Thousands of years of human conflict has been two religions, or two races or over imaginary lines in the sand or if we boil that down it’s about difference. Differences that are unimportant mostly, but those people believe them to be.
Why can’t we all just get along?
Is it lack of empathy for others who are different? Yes, but more importantly it’s a lack of Theory of Mind. Empathy is very natural and theory of mind isn’t necessarily. If we can appreciate that others think differently and that it is OK to do so we can follow up with some empathy.
Like anyone I have struggled with people who have diametrically opposed views to myself. I’ve argued with fundamentalist Christians in some pointless attempt to change their minds, I’ve learned to not bother. My Theory of Mind tells me that there are reasons that person views things that way, and even if I’m right, they are entitled to view things that way. Someone being a Christian isn’t inherently harmful though, many are perfectly decent people who just think differently, which is good. But someone who holds racist or sexist views is different, that is harmful. I won’t politely give them the answer they want because of my beliefs, they may lack theory of mind but it can’t be an excuse. Ignorance is definitely not an excuse although people who say bigoted things often are ignorant, and often fearful.
It’s difficult for many people to challenge others who say bigoted things, as often the fear that feeds bigotry makes those same people aggressive about it and arguing with someone unreasonable can be volatile so many people avoid it and keep pretending to agree to avoid confrontation.
We’re all actors, at times we all pretend. Think about how many situations you feel fully comfortable to be yourself, with no pretence, without giving an answer someone wants to hear? In my work with people with disabilities I have to change my communication constantly, which involves a little acting, it’s a part of good support.
This ability to tweak your communication is valuable for all of us. Do you speak to the person in the corner shop the same as your partner? Do you speak to your grandparents the same as your friends? Do you speak to your children the same as your work colleagues? No is the answer, no one does. It is in fact perfectly natural to do this. This is how as humans we are able to interact with many diverse people, and it’s integral to living in a global community.
Is it a lie to do this? Are you faking it, pretending you are someone else? No, you’re just being an adaptable human but do we often lie about who we are?
I have lost count how many people I have interviewed for jobs, they probably number in the hundreds now. I am a manager who wants to see the real person, or at least as much is appropriate at work but I know many people are trying to show me what they think I want to see and hear, which is often not what I want. Of course I give allowances for nerves and for the fact that an interview is a very artificial way to get to know someone. I have to try and see past this to an extent, they are pretending to impress me, or underplay their abilities if they are modest, or pretending to be modest… Either way, I need to read them and see through this, along with having empathy and understanding they think differently.
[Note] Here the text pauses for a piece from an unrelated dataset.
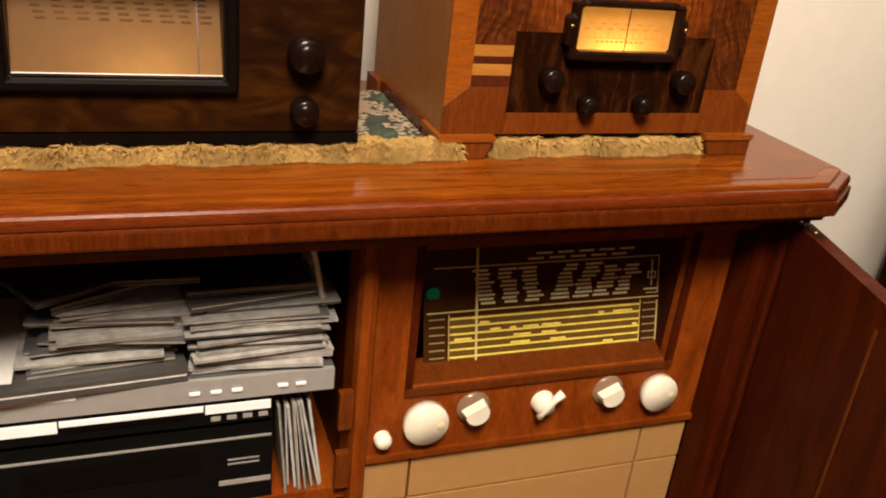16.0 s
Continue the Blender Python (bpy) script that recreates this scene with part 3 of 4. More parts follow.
part("top_board", prism(top_outline(0.014), 0.790, 0.800, 0.002), TOPWOOD, cab, "glossy red-brown veneered top")
part("top_rim", prism(top_outline(0.003), 0.780, 0.7955, 0.006, 3), RIMWOOD, cab, "rounded polished rim")
part("top_edge", prism(top_outline(0.0), 0.763, 0.7815, 0.003), EDGEWOOD, cab)
part("top_ledge", prism(top_outline(0.010), 0.754, 0.7635, 0.003), EDGEWOOD, cab)
part("top_frieze", prism(top_outline(0.045), 0.7405, 0.7545), EDGEWOOD, cab)
# inlaid border line on the top
part("top_inlay", prism(top_outline(0.030), 0.7995, 0.8006), wood("top_field", (0.082, 0.0155, 0.0011), (0.156, 0.0338, 0.0021), (0.256, 0.0655, 0.0042), (4, 45, 45), 0.17, 0.05, 0.55, spec=0.24), cab)
BX0, BX1, BY0, BY1 = -1.070, 0.052, 1.765, 2.15
part("side_panel", box(BX0, BX0 + 0.02, BY0 + 0.03, BY1, 0.06, 0.742, 0.002), MAHOGANY_SHADE, cab)
part("side_panel", box(BX1 - 0.02, BX1, BY0 + 0.03, BY1, 0.06, 0.742, 0.002), MAHOGANY_SHADE, cab)
part("back_panel", box(BX0 + 0.02, BX1 - 0.02, BY1 - 0.012, BY1, 0.06, 0.742), MAHOGANY_SHADE, cab)
part("floor_board", box(BX0 + 0.02, BX1 - 0.02, BY0 + 0.03, BY1 - 0.012, 0.08, 0.10), MAHOGANY, cab)
part("plinth", box(BX0 + 0.02, BX1 - 0.02, BY0 + 0.05, BY1 - 0.03, 0.0, 0.08, 0.003), MAHOGANY, cab)
part("top_rail", box(BX0 + 0.04, BX1 - 0.04, BY0 + 0.012, BY0 + 0.035, 0.722, 0.741, 0.002), MAHOGANY, cab)
for x0, x1, s in ((BX0, BX0 + 0.045, 1), (BX1 - 0.045, BX1, -1)):
    outline = [(x0, BY0 + 0.045), (x0, BY0 + 0.022), (x0 + 0.030, BY0 - 0.004), (x1, BY0 - 0.004), (x1, BY0 + 0.045)] if s > 0 else [(x0, BY0 + 0.045), (x0, BY0 - 0.004), (x1 - 0.030, BY0 - 0.004), (x1, BY0 + 0.022), (x1, BY0 + 0.045)]
    pillar = part("corner_pillar", prism(outline, 0.0, 0.741, 0.003), MAHOGANY_SHADE, cab)
    cx = x0 + 0.010 if s > 0 else x1 - 0.010
    for k in range(5):
        m = Matrix.Translation((cx + 0.002 * s * (k % 2), BY0 + 0.008 - 0.003 * (k % 2), 0.722 - 0.014 * k)) @ Matrix.Rotation(-0.7 * s, 4, "Z") @ Matrix.Rotation(math.pi / 2, 4, "X")
        r = 0.013 - 0.0016 * k
        part("carved_ornament", turned([(0, 0.006), (r * 0.4, 0.0055), (r * 0.5, 0.003), (r * 0.8, 0.006), (r, 0.002), (r, -0.002)], m, 12), DARKBRASS, pillar)

# middle post between the two compartments
part("middle_post", prism([(-0.513, 1.800), (-0.510, 1.789), (-0.502, 1.785), (-0.494, 1.789), (-0.490, 1.800), (-0.490, 1.809), (-0.497, 1.84), (-0.513, 1.84)], 0.10, 0.741, 0.001), MAHOGANY, cab)
part("divider", box(-0.513, -0.4985, 1.84, BY1 - 0.012, 0.10, 0.741), MAHOGANY_SHADE, cab)
part("compartment_wall", box(-1.020, -1.004, 1.80, BY1 - 0.012, 0.10, 0.741, 0.002), MAHOGANY_SHADE, cab)
for k in range(3):
    part("record_peg", box(-0.528, -0.512, 1.792, 1.802, 0.485 - 0.085 * k, 0.535 - 0.085 * k, 0.003), HONEY_CROSS, cab)
part("equipment_shelf", box(-1.004, -0.512, 1.805, BY1 - 0.02, 0.375, 0.392, 0.002), MAHOGANY, cab)


LINE_AT = 0.203


def swung_door(hinge, angle, length, right):
    """A door board from its hinge outwards in the direction of angle (degrees in plan)."""
    m = Matrix.Translation((hinge[0], hinge[1], 0)) @ Matrix.Rotation(radians(angle), 4, "Z")
    s = 1 if right else -1  # inner face lies towards +y local for the one and -y for the other
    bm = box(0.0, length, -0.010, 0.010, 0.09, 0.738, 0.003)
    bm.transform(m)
    d = part("door", bm, MAHOGANY_SHADE, cab, "open mahogany door")
    for x in ((LINE_AT,) if not right else ()):
        st = box(x, x + 0.004, -0.0112, -0.0098, 0.13, 0.709)
        st.transform(m)
        part("stringing", st, HONEY_CROSS, d, "thin light inlay line")
    hp = box(0.004, 0.045, -0.006, 0.006, 0.738, 0.7395)
    hp.transform(m)
    hinge_plate = part("hinge", hp, DARKBRASS, d)
    for k in (0.014, 0.030):
        sc = turned([(0, 0.0022), (0.0032, 0.001), (0.0036, 0)], m @ Matrix.Translation((k, 0, 0.7395)), 10)
        part("screw", sc, BRASS, d)
    return d


swung_door((-1.024, 1.752), -88.3, 0.535, True)
swung_door((0.020, 1.752), -106.0, 0.520, False)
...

However, when hiring someone I want someone who does think a particular way, the right way with the right values. The questions I ask are very much designed to find out how a potential candidates mind works to know whether they have the right attitude to join my team, and one thing they must have is Theory of Mind. To support a diverse range of people you need to be able to be flexible in your understanding of people, they may not be flexible, we start acting again. I am interviewing for the right attitude but I also need a good actor.
Most would agree that communication is the cornerstone of pretty much everything from our very instinctive primal reactions to learning skills to interact and to be a good communicator you do need to have theory of mind, understand that you need to be adaptable. This is why conversations often fail.
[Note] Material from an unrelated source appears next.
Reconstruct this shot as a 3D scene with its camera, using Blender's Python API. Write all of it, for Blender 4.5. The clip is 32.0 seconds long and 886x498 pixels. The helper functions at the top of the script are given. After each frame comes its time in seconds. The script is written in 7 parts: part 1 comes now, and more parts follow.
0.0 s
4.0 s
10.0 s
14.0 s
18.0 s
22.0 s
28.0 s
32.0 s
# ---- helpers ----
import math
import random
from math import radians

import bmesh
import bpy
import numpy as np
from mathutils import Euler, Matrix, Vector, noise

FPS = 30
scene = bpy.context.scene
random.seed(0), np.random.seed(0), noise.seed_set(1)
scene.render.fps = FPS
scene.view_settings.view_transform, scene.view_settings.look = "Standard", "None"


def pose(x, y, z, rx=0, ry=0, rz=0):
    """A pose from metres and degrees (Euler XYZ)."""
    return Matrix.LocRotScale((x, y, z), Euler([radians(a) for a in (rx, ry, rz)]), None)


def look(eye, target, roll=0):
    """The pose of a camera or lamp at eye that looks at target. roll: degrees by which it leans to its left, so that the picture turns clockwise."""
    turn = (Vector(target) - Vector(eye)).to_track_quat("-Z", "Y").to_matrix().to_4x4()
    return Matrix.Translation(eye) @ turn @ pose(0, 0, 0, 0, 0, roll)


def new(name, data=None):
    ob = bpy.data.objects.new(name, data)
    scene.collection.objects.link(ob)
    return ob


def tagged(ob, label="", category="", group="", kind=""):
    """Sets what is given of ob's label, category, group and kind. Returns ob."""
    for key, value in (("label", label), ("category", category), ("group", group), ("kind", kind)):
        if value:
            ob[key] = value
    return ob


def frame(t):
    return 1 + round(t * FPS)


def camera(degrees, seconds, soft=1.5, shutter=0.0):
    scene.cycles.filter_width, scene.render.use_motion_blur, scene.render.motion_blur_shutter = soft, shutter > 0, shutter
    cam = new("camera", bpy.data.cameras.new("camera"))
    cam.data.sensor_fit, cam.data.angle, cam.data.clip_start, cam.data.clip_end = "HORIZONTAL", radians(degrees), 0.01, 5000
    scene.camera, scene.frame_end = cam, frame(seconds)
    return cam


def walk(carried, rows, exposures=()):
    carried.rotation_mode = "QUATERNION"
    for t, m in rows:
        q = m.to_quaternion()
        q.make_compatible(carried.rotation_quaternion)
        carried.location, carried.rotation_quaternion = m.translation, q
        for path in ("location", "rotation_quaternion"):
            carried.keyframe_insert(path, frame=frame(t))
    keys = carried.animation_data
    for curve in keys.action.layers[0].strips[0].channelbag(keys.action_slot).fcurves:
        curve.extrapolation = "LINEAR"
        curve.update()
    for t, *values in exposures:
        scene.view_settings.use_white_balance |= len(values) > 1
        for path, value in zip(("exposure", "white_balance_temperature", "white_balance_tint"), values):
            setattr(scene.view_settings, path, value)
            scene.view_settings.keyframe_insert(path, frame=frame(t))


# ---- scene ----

Think about a time you have met someone and exchanged pleasantries and may a few more questions but you just can’t get into the flow of chatting, you can’t get any further than banalities. This is likely because one person involved lacks that flexibility to see another’s viewpoint, it may not be bad, and it just may be that you find it hard to get along.
Theory of mind isn’t absolute, the football obsessed guy in the pub is also drunk, which makes formulating a new thought process rather difficult. Being drunk may make it easier to talk to people less like you due to the effect alcohol has on lowering inhibitions, the same effect that can cause blunt honesty. You may be able to partly understand another person, make a little leap into their thought process, maybe enough to get along on a superficial level. The follow up question after “Who do you follow?” is the assumption that if I don’t follow football I must follow rugby, particularly being a New Zealander, this is some attempt at empathy and does show some level of theory of mind, even if it’s still wrong it’s an attempt.
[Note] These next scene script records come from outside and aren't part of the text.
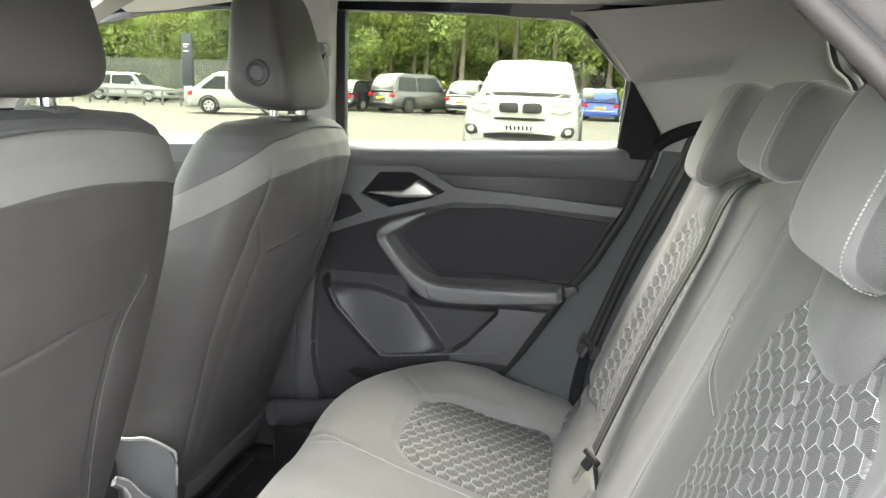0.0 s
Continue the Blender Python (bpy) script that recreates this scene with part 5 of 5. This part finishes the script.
# ---- car park ----
ASPHALT = surface("pale_worn_asphalt", (0.0190, 0.0176, 0.0140), 0.9, grain=60, vary=0.12, blotch=0.35, bump=0.4, dist=0.01)
gx, gy = np.meshgrid(np.linspace(-400, 400, 41), np.linspace(-400, 400, 41), indexing="ij")
solo("ground", grid(np.stack([gx, gy, 0 * gx], -1)), ASPHALT, "pale worn asphalt car park", "ground", "structure")
WHITE_PAINT = surface("white_car_paint", (0.31, 0.31, 0.305), 0.25, coat=0.8, vary=0.02, bump=0.0, rough_vary=0.03)
BLACK_PAINT = surface("black_car_paint", (0.012, 0.012, 0.016), 0.25, coat=0.8, vary=0.05, bump=0.0, rough_vary=0.03)
GREY_PAINT = surface("grey_car_paint", (0.075, 0.078, 0.075), 0.3, metal=0.3, coat=0.8, vary=0.04, bump=0.0, rough_vary=0.03)
SILVER_PAINT = surface("silver_car_paint", (0.42, 0.43, 0.44), 0.3, metal=0.4, coat=0.8, vary=0.03, bump=0.0, rough_vary=0.03)
BLUE_PAINT = surface("blue_car_paint", (0.02, 0.07, 0.36), 0.3, coat=0.8, vary=0.04, bump=0.0, rough_vary=0.03)
CAR_GLASS = surface("dark_car_glass", (0.02, 0.024, 0.026), 0.10, vary=0.05, bump=0.0, rough_vary=0.02)
CAR_GLASS.node_tree.nodes["Principled BSDF"].inputs["Specular IOR Level"].default_value = 0.22
CAR_SCREEN = surface("sky_reflecting_screen", (0.05, 0.052, 0.050), 0.12, vary=0.05, bump=0.0, coat=1.0, rough_vary=0.02)
CAR_SCREEN.node_tree.nodes["Principled BSDF"].inputs["Coat IOR"].default_value = 1.8
LAMP_CLEAR = surface("clear_headlamp", (0.55, 0.56, 0.56), 0.12, metal=0.2, vary=0.1, blotch=30, bump=0.0)
LAMP_RED = surface("red_tail_lamp", (0.45, 0.01, 0.012), 0.2, vary=0.1, bump=0.0)
PLATE_YELLOW = surface("yellow_plate", (0.75, 0.55, 0.04), 0.5, vary=0.02, bump=0.0)
TYRE = surface("tyre_rubber", (0.02, 0.02, 0.02), 0.85, bump=0.3)


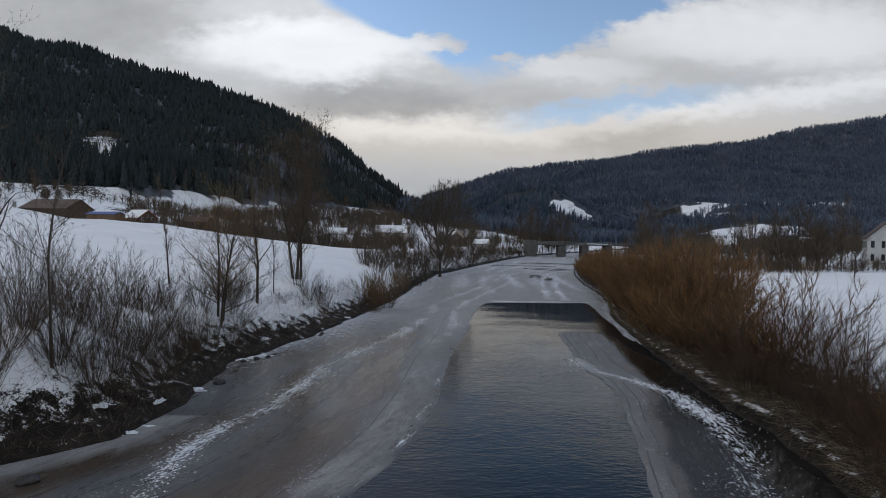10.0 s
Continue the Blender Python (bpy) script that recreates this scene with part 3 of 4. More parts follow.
def tree_meshes(seed, height, spread, stems=1, bare=0.3, limbs=4, twigs=4, open_angle=45, trunk_r=None, up=0.12, mat=None, fine=2, tw_r=0.012):
    """Meshes for trunk, limbs and twigs of one bare broadleaf tree that stands at the origin."""
    rng = random.Random(seed)
    trunks, limb, twig = [], [], []
    r = trunk_r or height * 0.013
    for s in range(stems):
        trunk = []
        trunks.append(trunk)
        lean = Vector((0, 0, 1)) if stems == 1 else off_axis(rng, Vector((0, 0, 1)), rng.uniform(4, 11))
        h = height * (1 if s == 0 else rng.uniform(0.75, 0.95))
        start = Vector((rng.uniform(-0.9, 0.9), rng.uniform(-0.5, 0.5), -0.3)) if stems > 1 else Vector((0, 0, -0.3))
        for q, d, rr, f in stick(rng, start, lean, h, r, 10, 0.035, 0.03, trunk):
            if f < bare:
                continue
            for _ in range(limbs):
                L = spread * (1.0 - 0.42 * f) * rng.uniform(0.5, 1.15)
                ld = off_axis(rng, d, rng.uniform(open_angle * 0.6, open_angle * 1.3))
                for q2, d2, r2, f2 in stick(rng, q - d * rng.uniform(0, h / 10), ld, L, max(rr * 0.5, 0.02), 4, 0.12, up, limb):
                    for _ in range(twigs):
                        td = off_axis(rng, d2, rng.uniform(20, 55))
                        for q3, d3, r3, f3 in stick(rng, q2, td, L * rng.uniform(0.25, 0.5), max(r2 * 0.5, tw_r), 2, 0.18, up * 1.2, twig):
                            for _ in range(fine):
                                q4 = q3 + off_axis(rng, d3, rng.uniform(15, 45)) * (L * rng.uniform(0.1, 0.22))
                                twig.append((*q3, *q4, tw_r * 0.8, 0.002))
    return [tubes("trunk", one, 7, BARK) for one in trunks], tubes("branchwork", limb, 4, BARK), tubes("crown", twig, 3, mat or TWIG_DARK, cone=True)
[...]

Much of interactions with people day to day, particularly those outside our immediate family and friends is just a series of acts, performing our way through life because we don’t necessarily know what others are thinking, having theory of mind doesn’t mean you understand others, it just means you know you don’t understand them…
Each person has a different sphere of experience which informs their understanding of the world, some are very willing to attempt to understand others even if it’s difficult for them and others are not willing to try. Maybe from fear, maybe a lack of theory of mind maybe something else.
We perform and perform through myriad interactions knowing most people don’t get us and we don’t get them, and that the most successful people are probably the best actors, not the ones who understand people the best, but the ones who pretend they do. Sometimes understanding people makes you dislike them which can make interactions challenging and you then need to pretend to get along or become a hermit with no interactions.
Truly understanding other people is a skill that is half natural instinct and half learned through experience but it does involve an open mind, this includes understanding people who don’t understand you.
 It’s definitely not just men who think this way, but it does seem to be more typical.
 Definitely me and my immediate friends and many other teenagers, we were particularly obsessive about music though, “geek” wouldn’t be an inappropriate word.
 A simplified explanation, by all means look it up for further research on the subject.